The amendment I propose, and I appreciate it probably needs to be checked by the Department and Revenue, is targeted at these accidental landlords, is to state that we do not want them hiding from Revenue or trapped in a one bedroom apartment with three children, so we will make the move tax neutral. The way to keep it very simple is to state it applies across the board. This would mean someone who owns a home in Cork and gets a job in Donegal will not be taxed for renting out the house and living somewhere else. The way I have tried to structure the amendment is so that if someone were profiting from renting out one place and paying rent somewhere else, any profit would still be taxable income. For example, if someone rents out a house in Dublin for €1,500 and moves to Cork where the person only pays €1,000 it means that person's net income has increased by €500 a month. The amendment states this is taxable income, because the person is better off with new income coming into the household. However, if someone rents out his or her place for €1,000 and pays rent in a new place of €1,000, be that person in negative equity or posted from Galway to Cork for work for two or three years, that person will not be hit with what is a very substantial tax bill, which I believe is unintended.
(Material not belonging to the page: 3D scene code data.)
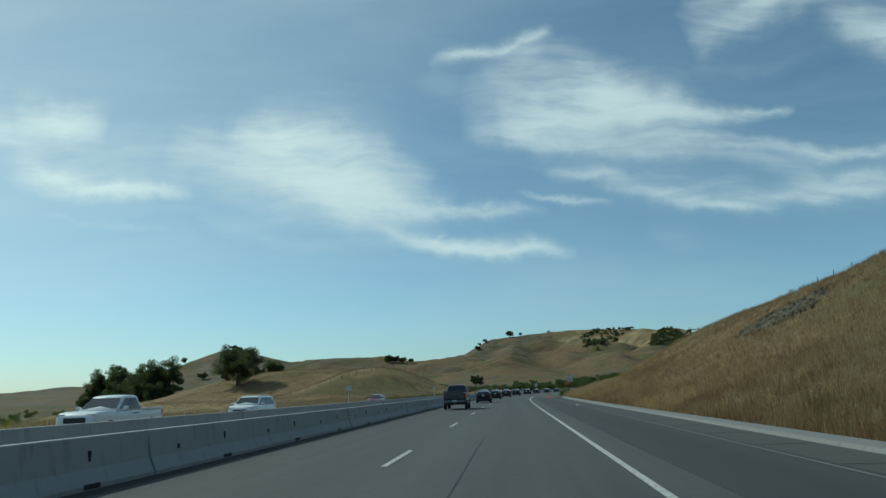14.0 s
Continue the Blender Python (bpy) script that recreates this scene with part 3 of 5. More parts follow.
STONY = material("stony_cut", stony)
for s0, o0, ls, lo in CUTS:
    tagged(sheet("stony_cut", np.arange(s0 - ls * 1.5, s0 + ls * 1.5, 0.6), np.arange(max(float(toe_at(s0)) + 0.2, o0 - lo * 1.7), o0 + lo * 1.7, 0.5),
                 lambda s, o: ground_height(s, o) + np.clip((bare(s, o) - 0.45) * 0.8, -0.5, 0.16) + 0.16 * fractal(s * 1.0, o * 1.0, 1.6, 3, 31), STONY), "bare grey stony cut in the grassy slope", "bank")
    # loose stones lying on it
    rng = np.random.default_rng(77)
    n = 3000
    s, o = rng.uniform(s0 - ls * 1.3, s0 + ls * 1.3, n), rng.uniform(max(float(toe_at(s0)) + 0.2, o0 - lo * 1.5), o0 + lo * 1.5, n)
    keep = bare(s, o) > 0.4 + rng.normal(0, 0.2, n)
    s, o = s[keep], o[keep]
    n = len(s)
    X, Y = at(s, o)
    Z = ground_height(s, o) + 0.12
    size = 0.05 + 0.17 * rng.random(n) ** 5
    corners = np.array([(-1, -1, -1), (1, -1, -1), (1, 1, -1), (-1, 1, -1), (-0.6, -0.6, 0.8), (0.6, -0.6, 0.8), (0.6, 0.6, 0.8), (-0.6, 0.6, 0.8)], float)
    V = corners[None] * size[:, None, None] * rng.uniform(0.6, 1.3, (n, 8, 1)) * np.array([1.2, 0.9, 0.7]) + np.stack([X, Y, Z], -1)[:, None]
    F = np.array([(0, 1, 5, 4), (1, 2, 6, 5), (2, 3, 7, 6), (3, 0, 4, 7), (4, 5, 6, 7)])[None] + 8 * np.arange(n)[:, None, None]
    me = bpy.data.meshes.new("rubble")
    me.from_pydata(V.reshape(-1, 3).tolist(), [], F.reshape(-1, 4).tolist())
    me.materials.append(STONY)
    tagged(new("rubble", me), "loose grey stones on the bare cut", "stones", "", "stuff")


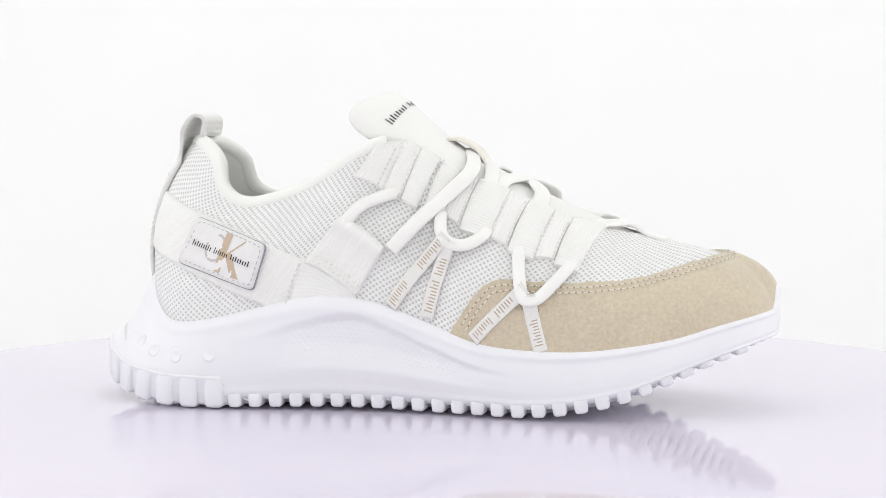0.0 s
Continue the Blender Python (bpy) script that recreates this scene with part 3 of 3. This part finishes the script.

Not only would this help many people trapped in negative equity, it would improve labour mobility throughout the country. While I imagine there may be technical reasons the Minister cannot accept the amendment as I have drafted it, I would very much like agreement from the Minister that this is what we would implement. I would be very happy to work with the Minister and his officials between now and Report Stage to try to put something together.